This year, the Women’s Professional Basketball League (WBL) is being honored as Trailblazers of the Game by the Women’s Basketball Hall of Fame. We caught up with WBL first-round draft pick Ann Meyers Drysdale.
The California-native was inducted to the Hall’s inaugural class in 1999. This year, the WBL was honored during the 20th anniversary of the Women’s Basketball Hall of Fame. I chatted with Meyers Drysdale about her basketball career, her current role as an announcer, and what is needed for the WNBA to succeed.
During the weekend, we caught up with Michelle McKenzie of New Mexico. She played for the Dayton Rockettes and the California Dreams during her WBL career. McKenzie was also an alternate for the 1976 Olympic Team, Meyers-Drysdale’s was on that team as well.
In one way or another, Meyers Drysdale has had a front seat for major milestones in the modern women’s game. She gave us an account of some of the highlights and hurdles of everything from the Amateur Athletic Union (AAU) to the WNBA. The current Phoenix Mercury announcer also shared a few ideas for the current game.
Getting the facts straight
Meyers Drysdale believes modern-day college basketball records that often neglect to recognize women who played in AAU or Association for Intercollegiate Athletics for Women (AIAW).
“I love the fact that we have the argument today on who is the greatest women’s player to play,” shared Meyers Drysdale. “What makes me mad … is that the NCAA will not recognize the women that played before-quote-NCAA took over in 1983 …” This leaves a lot of game statistics off the record books for players.
Meyers Drysdale reiterated her point on the Mercury broadcast this weekend.
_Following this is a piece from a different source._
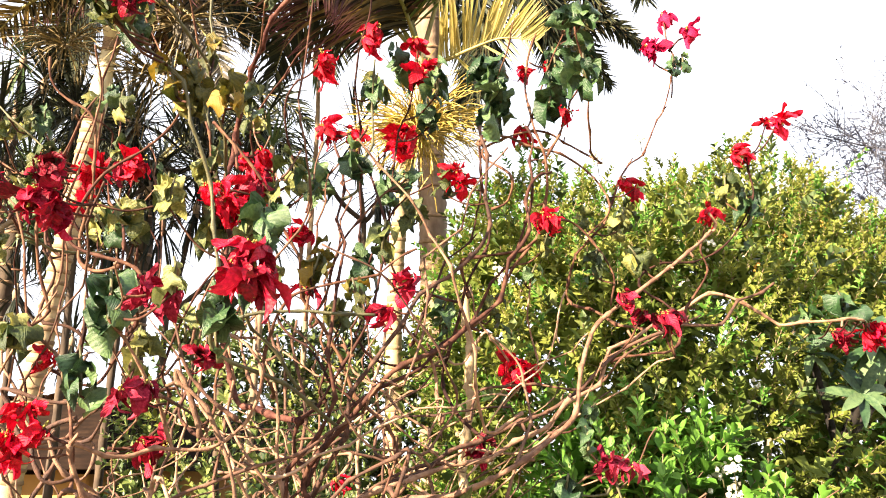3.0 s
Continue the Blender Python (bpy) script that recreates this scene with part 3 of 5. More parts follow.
def stem_rosettes():
    """A succulent with a rough dark stem set with spines and rosettes of broad drooping leaves."""
    foot = Vector((1.48, 4.68, 0.0))
    plant = thing("euphorbia", "dark-stemmed euphorbia with rosettes of blue-green leaves", "succulent", at=foot)
    fork = (0.36, -0.11, 2.23)
    arms = [([(0, 0, -0.03), (0.04, -0.03, 0.9), (0.12, 0.0, 1.72), (0.19, 0.01, 1.94), fork], (0.045, 0.032), None)]
    for at, size, count in (((0.39, -0.40, 2.50), 0.21, 9), ((0.56, -0.24, 2.77), 0.27, 22), ((0.24, -0.20, 2.74), 0.19, 12), ((0.70, -0.22, 2.72), 0.25, 16)):
        arms.append(([fork, (Vector(fork) + Vector(at)) / 2 + Vector((0.02, 0.03, -0.03)), at], (0.026, 0.018), (at, size, count)))
    for line, (r0, r1), head in arms:
        q = spline(line, 0.03)
        rad = np.linspace(r0, r1, len(q))
        v, f = tube_data(q, rad, 9, 0.22, len(q))
        arm = part("stem", mesh_of("stem", v, f, STEM_DARK), plant, "rough dark stem with spines")
        r = np.random.default_rng(len(q))
        pick = r.integers(0, len(q) - 1, 12 * len(q))
        out_way = r.normal(0, 1, (len(pick), 3))
        out_way /= np.linalg.norm(out_way, axis=1)[:, None]
        V, Fc, U = many_blades(q[pick] + out_way * rad[pick][:, None] * 0.8, out_way, r.normal(0, 1, (len(pick), 3)), np.full(len(pick), 0.028), np.full(len(pick), 0.005), np.zeros(len(pick)), 1, 0.3)
        tagged(part("spines", fast_mesh("spines", V, Fc, STEM_DARK, U), arm), kind="stuff")
        if head:
            at, size, count = head
            for i in range(count):
                leaf = part("leaf", broad_leaf(int(r.integers(0, 3))), arm)
                L = size * r.uniform(0.8, 1.15)
                leaf.matrix_local = Matrix.Translation(at) @ Matrix.Rotation(radians(72 if count == 9 else 25), 4, "X") @ Matrix.Rotation(2.4 * i if count > 9 else 0.3 + 2 * math.pi * i / 9, 4, "Z") @ Matrix.Rotation(radians(-65 + 110 * i / count if count > 9 else -14 - 16 * (i % 2)), 4, "Y") @ Matrix.Diagonal((L, L, L, 1))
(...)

With Kelsey Plum at the line, her booth partner Tom Leander says, “This is our opportunity. I’ve been waiting for this because, everybody thinks that Kelsey Plum is the all-time leading scorer in women’s basketball …”
Meyers Drysdale interjects, “In college basketball. She has 3,526 points and Pearl Moore, back in 1975-79 from Francis Marian, has 3,884 [points]. Lynette Woodard from 1978-81 has 3,649. So, that puts Kelsey Plum at number three in my opinion.”
In my conversation with Meyers Drysdale, she went on to say even most players don’t know the history of basketball. More current players in the booth may help some, but most only know the history they’ve directly contributed to.
“I love that more women that have played the game are now getting into coaching or broadcasting, or just being a part of the game.
“We’ve seen that so much on the men’s side … I think it’s important for women to step up and start taking those roles.”